On average, the hybrid method ... improves the CTR [of] the existing collaborative method by 30.9% ... [and increased] the frequency of website visits in the test group [by] 14.1%.
Hybrid recommenders are not that new. In the past, as in this paper, they usually were motivated by trying to deal with the sparsity and cold start problems that challenge collaborative filtering recommenders. Hybrid systems also have been used to deal with the so-called Harry Potter problem -- recommendations that focus too much on popular items -- by constraining the collaborative recommendations to the interests expressed in the profile, though that often can be better dealt with by tuning a collaborative recommender to discourage correlations between unpopular and popular items.

One thing that is surprising in this paper is the use of high-level topics rather than fine-grained topics. I would think that you would be better off getting as specific as possible on the profile, then branching out to related topics. The paper briefly addresses this, arguing that "specializing the user profile may limit the recommendations to news that the user already knew", but that seems like it would only happen if you rather foolishly only used read topics rather than including topics that appear to be related to read topics.

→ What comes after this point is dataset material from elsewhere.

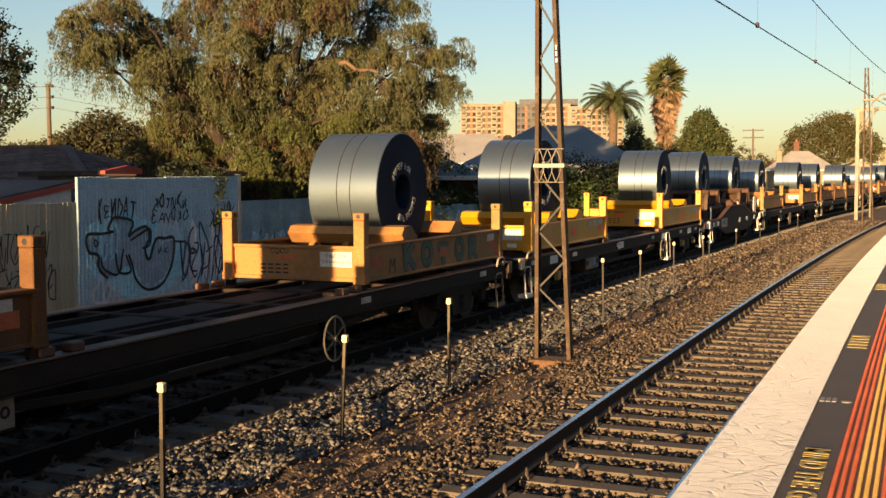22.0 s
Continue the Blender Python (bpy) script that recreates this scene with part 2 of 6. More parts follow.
def cracked_paint(name):
    """Thick white paint broken into plates by wandering cracks."""
    m = mat(name, (0.585, 0.585, 0.54), (0.49, 0.49, 0.46), 0.75, 0.0, 1.6, 60, 0.0, (0.42, 0.37, 0.31), 0.35, grain=0.13)
    nt = m.node_tree
    N, L = nt.nodes, nt.links
    p = N["Principled BSDF"]
    tc = N.new("ShaderNodeTexCoord")
    warp = N.new("ShaderNodeTexNoise")
    warp.inputs["Scale"].default_value, warp.inputs["Detail"].default_value = 3.0, 3
    L.new(tc.outputs["Object"], warp.inputs["Vector"])
    add = N.new("ShaderNodeMix")
    add.data_type = "RGBA"
    add.blend_type = "LINEAR_LIGHT"
    add.inputs["Factor"].default_value = 0.12
    L.new(tc.outputs["Object"], add.inputs[6])
    L.new(warp.outputs["Color"], add.inputs[7])
    mp = N.new("ShaderNodeMapping")
    mp.inputs["Scale"].default_value = (4.2, 11.5, 1.0)
    L.new(add.outputs[2], mp.inputs[0])
    vo = N.new("ShaderNodeTexVoronoi")
    vo.feature = "DISTANCE_TO_EDGE"
    vo.inputs["Scale"].default_value = 1.0
    L.new(mp.outputs[0], vo.inputs["Vector"])
    r = N.new("ShaderNodeMapRange")
    r.inputs["From Max"].default_value = 0.045
    L.new(vo.outputs["Distance"], r.inputs["Value"])
    n = N.new("ShaderNodeTexNoise")
    n.inputs["Scale"].default_value, n.inputs["Detail"].default_value = 80, 6
    L.new(tc.outputs["Object"], n.inputs["Vector"])
    p.inputs["Sheen Weight"].default_value, p.inputs["Sheen Roughness"].default_value = 0.9, 0.7
    s = N.new("ShaderNodeMath")
    s.operation = "MULTIPLY_ADD"
    s.inputs[1].default_value = 0.75
    L.new(n.outputs["Fac"], s.inputs[0])
    L.new(r.outputs[0], s.inputs[2])
    edge = N.new("ShaderNodeMapRange")
    edge.inputs["From Max"].default_value, edge.inputs["To Min"].default_value, edge.inputs["To Max"].default_value = 0.03, 0.8, 0.0
    L.new(vo.outputs["Distance"], edge.inputs["Value"])
    gaps = N.new("ShaderNodeTexNoise")
    gaps.inputs["Scale"].default_value = 4.0
    L.new(tc.outputs["Object"], gaps.inputs["Vector"])
    some = N.new("ShaderNodeMapRange")
    some.inputs["From Min"].default_value, some.inputs["From Max"].default_value = 0.36, 0.52
    L.new(gaps.outputs["Fac"], some.inputs["Value"])
    amount = N.new("ShaderNodeMath")
    amount.operation = "MULTIPLY"
    L.new(edge.outputs[0], amount.inputs[0])
    L.new(some.outputs[0], amount.inputs[1])
    dirt = N.new("ShaderNodeMix")
    dirt.data_type = "RGBA"
    dirt.inputs[7].default_value = (0.20, 0.16, 0.12, 1)
    L.new(amount.outputs[0], dirt.inputs["Factor"])
    L.new(p.inputs["Base Color"].links[0].from_socket, dirt.inputs[6])
    L.new(dirt.outputs[2], p.inputs["Base Color"])
    bp = N.new("ShaderNodeBump")
    bp.inputs["Strength"].default_value, bp.inputs["Distance"].default_value = 0.8, 0.006
    L.new(s.outputs[0], bp.inputs["Height"])
    L.new(bp.outputs[0], p.inputs["Normal"])
    return m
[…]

By the way, when you have as much data as Google should have, it is not at all clear you want to fall back on a content approach like they did in this paper here. Yehuda Koren, for example, has convincingly argued that, when you have big data, latent factor models extract these content-based relationships automatically in much more detail and much more accurately than you could hope to do with a manually constructed model.

Finally, I cannot quite let this one go by without mentioning that Findory was a hybrid news recommender, launched in January 2004, that dealt with the cold start and sparsity problems of a collaborative recommender, the same problems the Google News team apparently is still struggling with six years later. Findory is not mentioned in this paper in the related work, but I know the Google team is quite aware of Findory.